What the exercise asks = Your task is to repeat all of the data exactly while excluding the pictures.

Dataset extract =
★ ★ ★ ★ ★

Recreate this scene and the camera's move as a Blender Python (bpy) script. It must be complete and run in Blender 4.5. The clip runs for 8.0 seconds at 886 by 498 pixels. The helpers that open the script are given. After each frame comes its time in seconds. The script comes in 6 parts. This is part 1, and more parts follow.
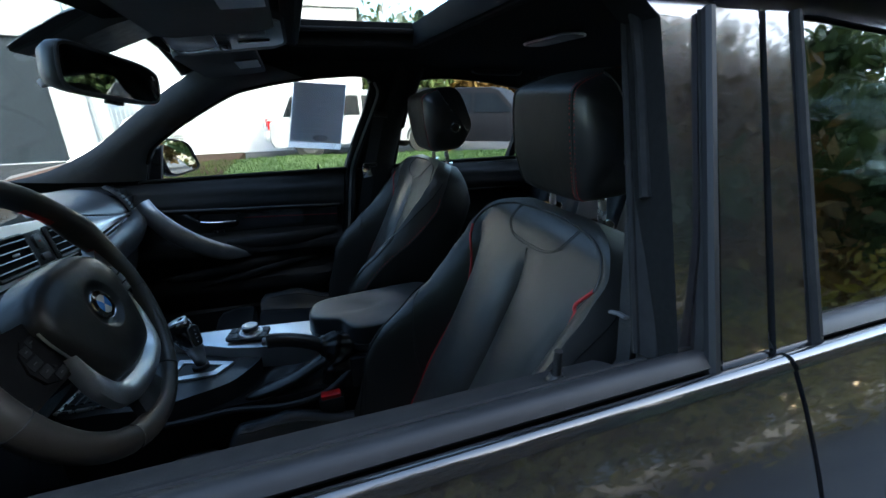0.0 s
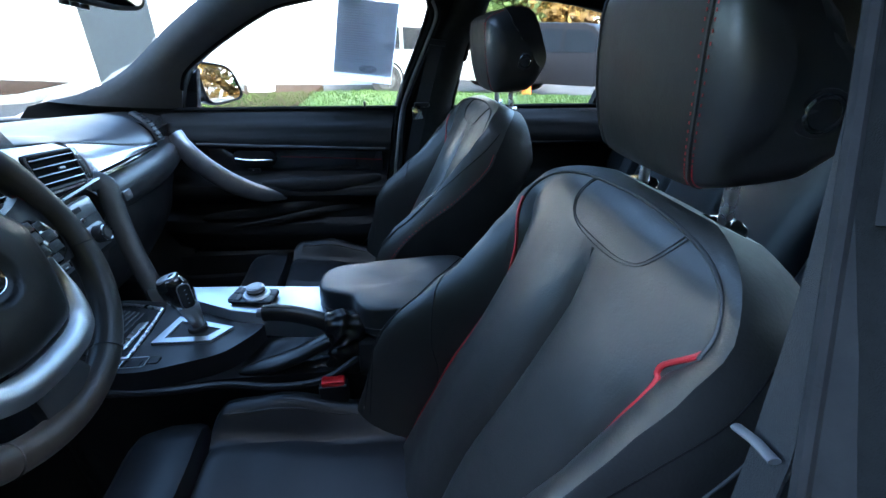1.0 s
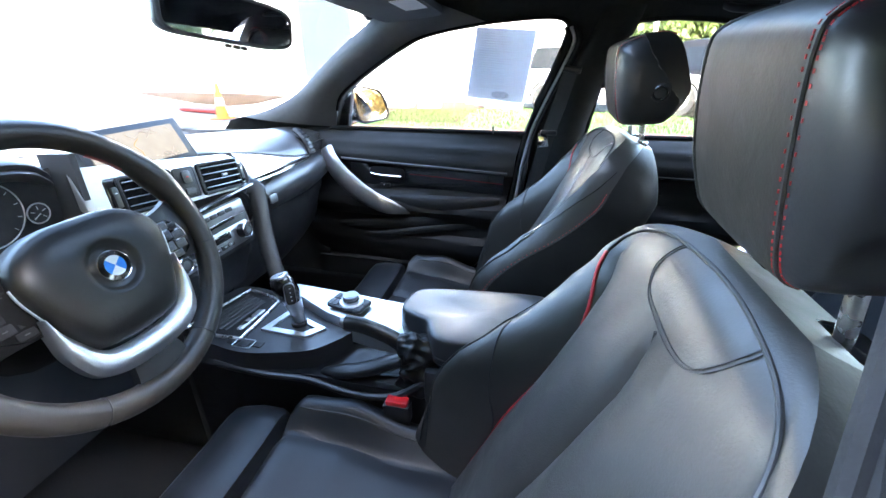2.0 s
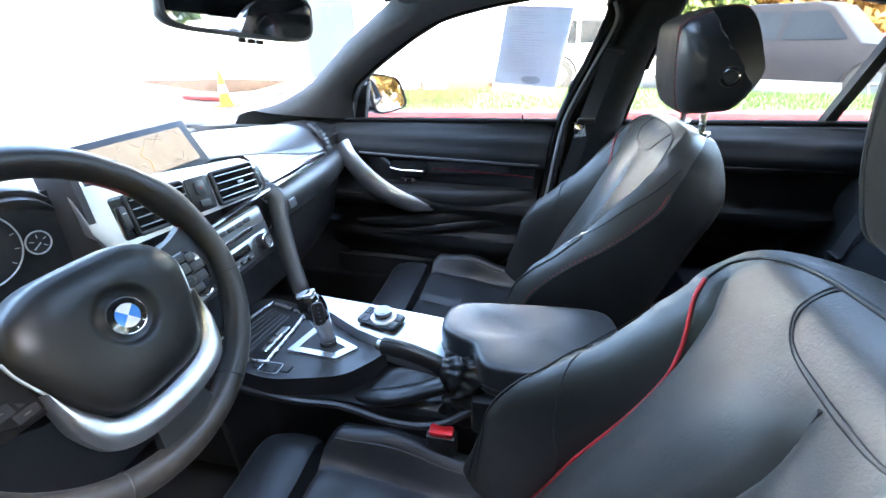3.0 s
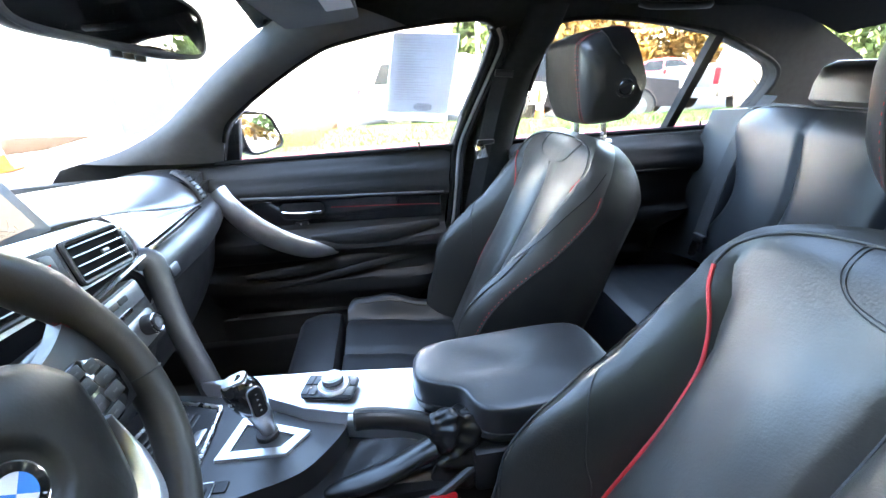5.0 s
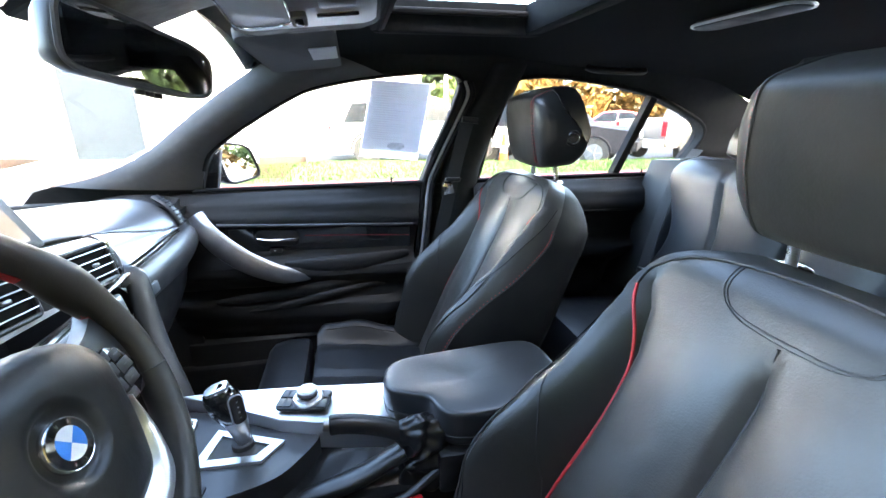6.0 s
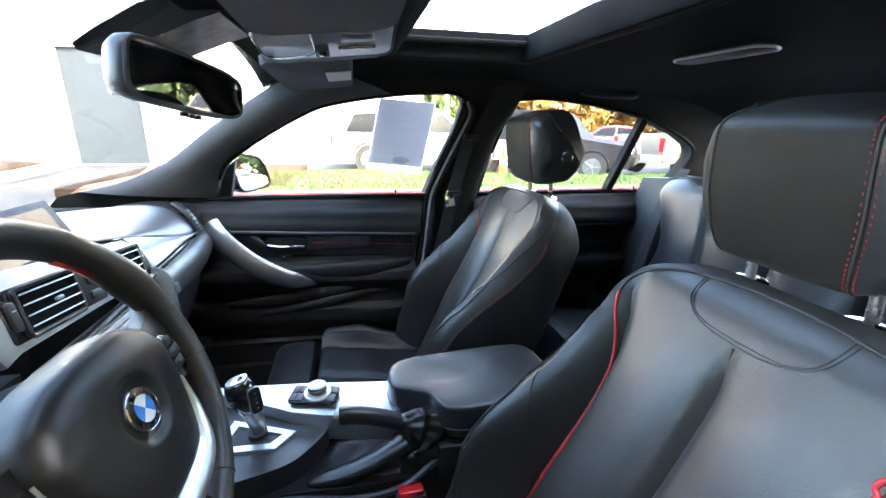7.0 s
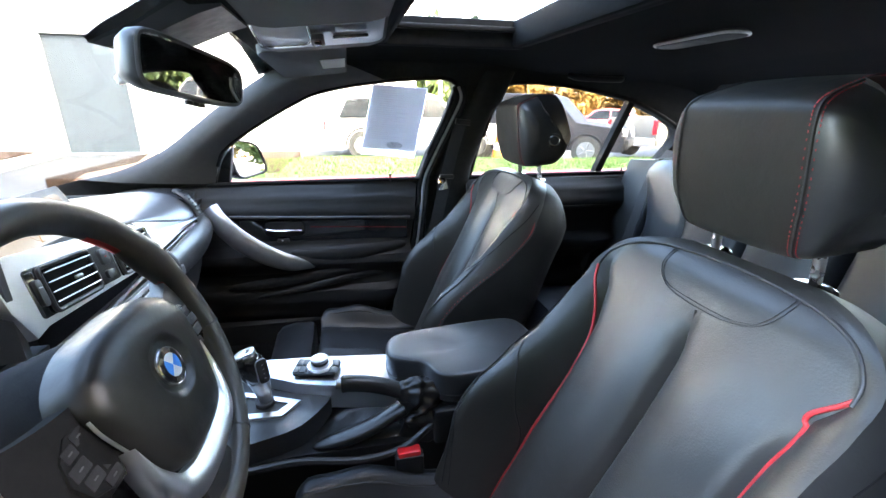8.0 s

★ ★ ★ ★ ★

Response =
Recreate this scene and the camera's move as a Blender Python (bpy) script. It must be complete and run in Blender 4.5. The clip runs for 8.0 seconds at 886 by 498 pixels. The helpers that open the script are given. After each frame comes its time in seconds. The script comes in 6 parts. This is part 1, and more parts follow.
0.0 s
1.0 s
2.0 s
3.0 s
5.0 s
6.0 s
7.0 s
8.0 s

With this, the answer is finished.